Scripts that build animated scenes
────────────────────
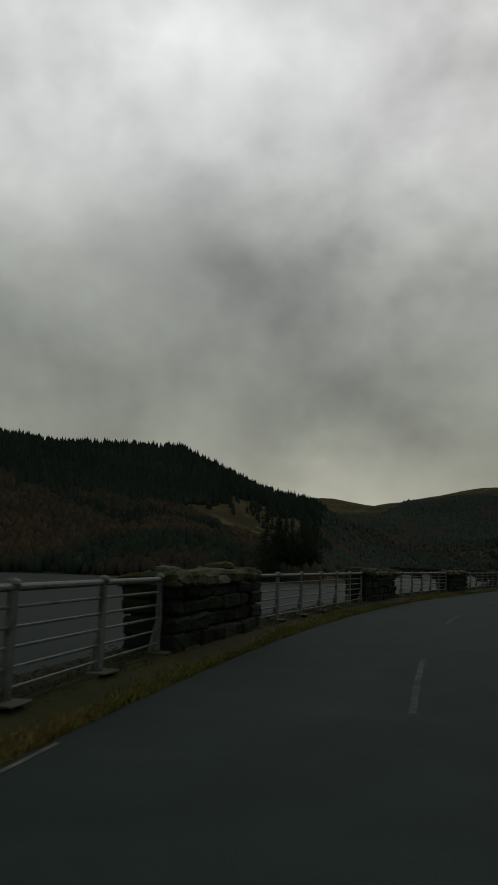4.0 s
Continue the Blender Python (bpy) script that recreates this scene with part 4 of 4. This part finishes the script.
# ---- viaduct across the reservoir ----
def viaduct():
    top = tagged(new("viaduct"), "long low stone arched viaduct across the reservoir", "viaduct")
    a, b = Vector((76.7, 745.6, 0)), Vector((255.8, 438.5, 0))
    way = (b - a).normalized()
    length, span, wide = (b - a).length, 25.4, 4.0
    base = Matrix.Translation(a) @ Matrix.Rotation(math.atan2(way.y, way.x), 4, "Z")
    n = round(length / span)
    for i in range(n):
        # one arch: spandrel with a round-headed opening
        bm = bmesh.new()
        x0, x1 = i * span, (i + 1) * span
        r = 9.3
        arc = [(x0 + span / 2 + r * math.cos(math.pi - math.pi * j / 20), WATER_Z - 0.2 + 4.3 * math.sin(math.pi * j / 20)) for j in range(21)]
        line = [(x0, -13), (arc[0][0], -13), *arc, (arc[-1][0], -13), (x1, -13), (x1, -0.9), (x0, -0.9)]
        front = [bm.verts.new((x, -wide / 2, z)) for x, z in line]
        rear = [bm.verts.new((x, wide / 2, z)) for x, z in line]
        bm.faces.new(front)
        bm.faces.new(rear[::-1])
        for j in range(len(line)):
            q = (j + 1) % len(line)
            bm.faces.new((front[j], rear[j], rear[q], front[q]))
        ob = part("arch", bm, MASONRY, top)
        part("cutwater", rod((x0, -wide / 2 - 0.2, -13), (x0, -wide / 2 - 0.2, WATER_Z + 1.6), 1.3, 1.0, 8), MASONRY, top)
    part("deck", box(length, wide + 0.8, 0.5, length / 2, 0, -1.0, 0.05), MASONRY, top)
    for s in (-1, 1):
        part("parapet", box(length, 0.4, 0.85, length / 2, s * (wide / 2 + 0.1), -0.55, 0.04), MASONRY, top)
    moved(top, base)


viaduct()


# ---- domed valve tower ----
def lathe(rings_, sides=32):
    bm = bmesh.new()
    loops = [[bm.verts.new((r * math.cos(2 * math.pi * i / sides), r * math.sin(2 * math.pi * i / sides), z)) for i in range(sides)] for r, z in rings_]
    for p, q in zip(loops[:-1], loops[1:]):
        for i in range(sides):
            bm.faces.new((p[i], p[(i + 1) % sides], q[(i + 1) % sides], q[i]))
    bm.faces.new(loops[-1])
    bm.faces.new(loops[0][::-1])
    return bm


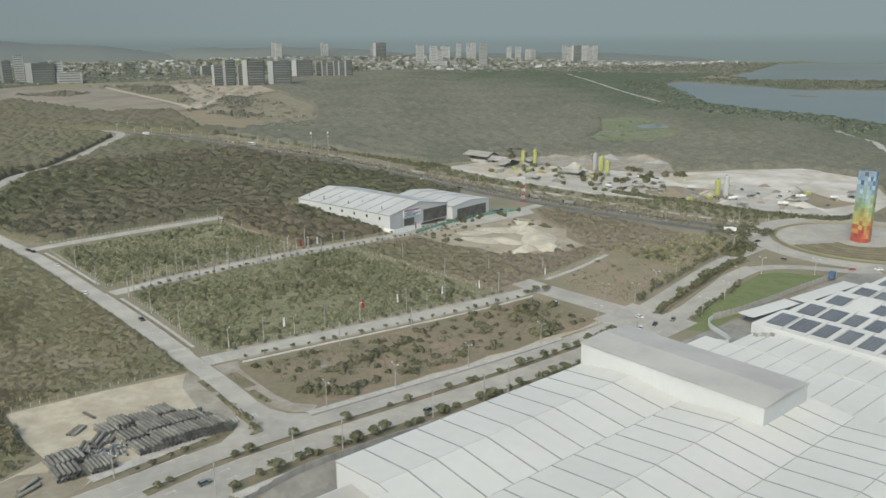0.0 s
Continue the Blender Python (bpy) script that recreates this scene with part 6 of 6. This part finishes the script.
# lattice mast, telecom masts, green net fence
t = thing("lattice_mast", "red and white lattice mast behind the warehouse", "mast", Matrix.Translation((480, 462, float(gz(480, 462)))))
for k in range(6):
    bm = bmesh.new()
    for sx, sy in ((-1, -1), (1, -1), (1, 1), (-1, 1)):
        w0, w1 = 1.3 - k * 0.12, 1.3 - (k + 1) * 0.12
        add_tube(bm, (sx * w0, sy * w0, k * 3), (sx * w1, sy * w1, k * 3 + 3), 0.12, 0.12, 5)
        add_tube(bm, (sx * w0, sy * w0, k * 3), (-sy * w1, sx * w1, k * 3 + 3), 0.07, 0.07, 4)
    part("section", bm, M_RED if k % 2 == 0 else M_WHITE, t)
for x, y, h in ((463, 772, 24), (472, 752, 26)):
    t = thing("telecom_mast", "tall slender telecom mast with antennas", "mast", Matrix.Translation((x, y, float(gz(x, y)))))
    part("pole", tube((0, 0, 0), (0, 0, h), 0.5, 0.3, 8), M_METAL, t)
    for k in range(3):
        part("antenna", box(0.5, 0.8, -0.3, 0.3, h - 3, h - 0.5, m=Matrix.Rotation(k * 2.1, 4, "Z")), M_WHITE, t)
    part("equipment_ring", tube((0, 0, h - 7), (0, 0, h - 5.5), 1.1, 1.1, 8), M_METAL, t)
M_NET = material("green_net", (0.12, 0.26, 0.20), (0.10, 0.22, 0.17), 0.4, 0.8, fine=2.0)
t = thing("net_fence", "green netting fence beside the dirt lot", "fence")
ribbon("netting", [(334, 423), (370, 434), (418, 443), (452, 440)], [(-0.03, 0), (-0.03, 2.0), (0.03, 2.0), (0.03, 0)], M_NET, "", "", 4, parent=t)
for x, y in resample([(334, 423), (370, 434), (418, 443), (452, 440)], 9.0):
    share("post", POSTS, t, Matrix.Translation((x, y, float(gz(x, y)))) @ Matrix.Diagonal((1, 1, 1.3, 1)))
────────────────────
Exactly reproduce the entries above, minus the pictures.

4.0 s
Continue the Blender Python (bpy) script that recreates this scene with part 4 of 4. This part finishes the script.
# ---- viaduct across the reservoir ----
def viaduct():
    top = tagged(new("viaduct"), "long low stone arched viaduct across the reservoir", "viaduct")
    a, b = Vector((76.7, 745.6, 0)), Vector((255.8, 438.5, 0))
    way = (b - a).normalized()
    length, span, wide = (b - a).length, 25.4, 4.0
    base = Matrix.Translation(a) @ Matrix.Rotation(math.atan2(way.y, way.x), 4, "Z")
    n = round(length / span)
    for i in range(n):
        # one arch: spandrel with a round-headed opening
        bm = bmesh.new()
        x0, x1 = i * span, (i + 1) * span
        r = 9.3
        arc = [(x0 + span / 2 + r * math.cos(math.pi - math.pi * j / 20), WATER_Z - 0.2 + 4.3 * math.sin(math.pi * j / 20)) for j in range(21)]
        line = [(x0, -13), (arc[0][0], -13), *arc, (arc[-1][0], -13), (x1, -13), (x1, -0.9), (x0, -0.9)]
        front = [bm.verts.new((x, -wide / 2, z)) for x, z in line]
        rear = [bm.verts.new((x, wide / 2, z)) for x, z in line]
        bm.faces.new(front)
        bm.faces.new(rear[::-1])
        for j in range(len(line)):
            q = (j + 1) % len(line)
            bm.faces.new((front[j], rear[j], rear[q], front[q]))
        ob = part("arch", bm, MASONRY, top)
        part("cutwater", rod((x0, -wide / 2 - 0.2, -13), (x0, -wide / 2 - 0.2, WATER_Z + 1.6), 1.3, 1.0, 8), MASONRY, top)
    part("deck", box(length, wide + 0.8, 0.5, length / 2, 0, -1.0, 0.05), MASONRY, top)
    for s in (-1, 1):
        part("parapet", box(length, 0.4, 0.85, length / 2, s * (wide / 2 + 0.1), -0.55, 0.04), MASONRY, top)
    moved(top, base)


viaduct()


# ---- domed valve tower ----
def lathe(rings_, sides=32):
    bm = bmesh.new()
    loops = [[bm.verts.new((r * math.cos(2 * math.pi * i / sides), r * math.sin(2 * math.pi * i / sides), z)) for i in range(sides)] for r, z in rings_]
    for p, q in zip(loops[:-1], loops[1:]):
        for i in range(sides):
            bm.faces.new((p[i], p[(i + 1) % sides], q[(i + 1) % sides], q[i]))
    bm.faces.new(loops[-1])
    bm.faces.new(loops[0][::-1])
    return bm


0.0 s
Continue the Blender Python (bpy) script that recreates this scene with part 6 of 6. This part finishes the script.
# lattice mast, telecom masts, green net fence
t = thing("lattice_mast", "red and white lattice mast behind the warehouse", "mast", Matrix.Translation((480, 462, float(gz(480, 462)))))
for k in range(6):
    bm = bmesh.new()
    for sx, sy in ((-1, -1), (1, -1), (1, 1), (-1, 1)):
        w0, w1 = 1.3 - k * 0.12, 1.3 - (k + 1) * 0.12
        add_tube(bm, (sx * w0, sy * w0, k * 3), (sx * w1, sy * w1, k * 3 + 3), 0.12, 0.12, 5)
        add_tube(bm, (sx * w0, sy * w0, k * 3), (-sy * w1, sx * w1, k * 3 + 3), 0.07, 0.07, 4)
    part("section", bm, M_RED if k % 2 == 0 else M_WHITE, t)
for x, y, h in ((463, 772, 24), (472, 752, 26)):
    t = thing("telecom_mast", "tall slender telecom mast with antennas", "mast", Matrix.Translation((x, y, float(gz(x, y)))))
    part("pole", tube((0, 0, 0), (0, 0, h), 0.5, 0.3, 8), M_METAL, t)
    for k in range(3):
        part("antenna", box(0.5, 0.8, -0.3, 0.3, h - 3, h - 0.5, m=Matrix.Rotation(k * 2.1, 4, "Z")), M_WHITE, t)
    part("equipment_ring", tube((0, 0, h - 7), (0, 0, h - 5.5), 1.1, 1.1, 8), M_METAL, t)
M_NET = material("green_net", (0.12, 0.26, 0.20), (0.10, 0.22, 0.17), 0.4, 0.8, fine=2.0)
t = thing("net_fence", "green netting fence beside the dirt lot", "fence")
ribbon("netting", [(334, 423), (370, 434), (418, 443), (452, 440)], [(-0.03, 0), (-0.03, 2.0), (0.03, 2.0), (0.03, 0)], M_NET, "", "", 4, parent=t)
for x, y in resample([(334, 423), (370, 434), (418, 443), (452, 440)], 9.0):
    share("post", POSTS, t, Matrix.Translation((x, y, float(gz(x, y)))) @ Matrix.Diagonal((1, 1, 1.3, 1)))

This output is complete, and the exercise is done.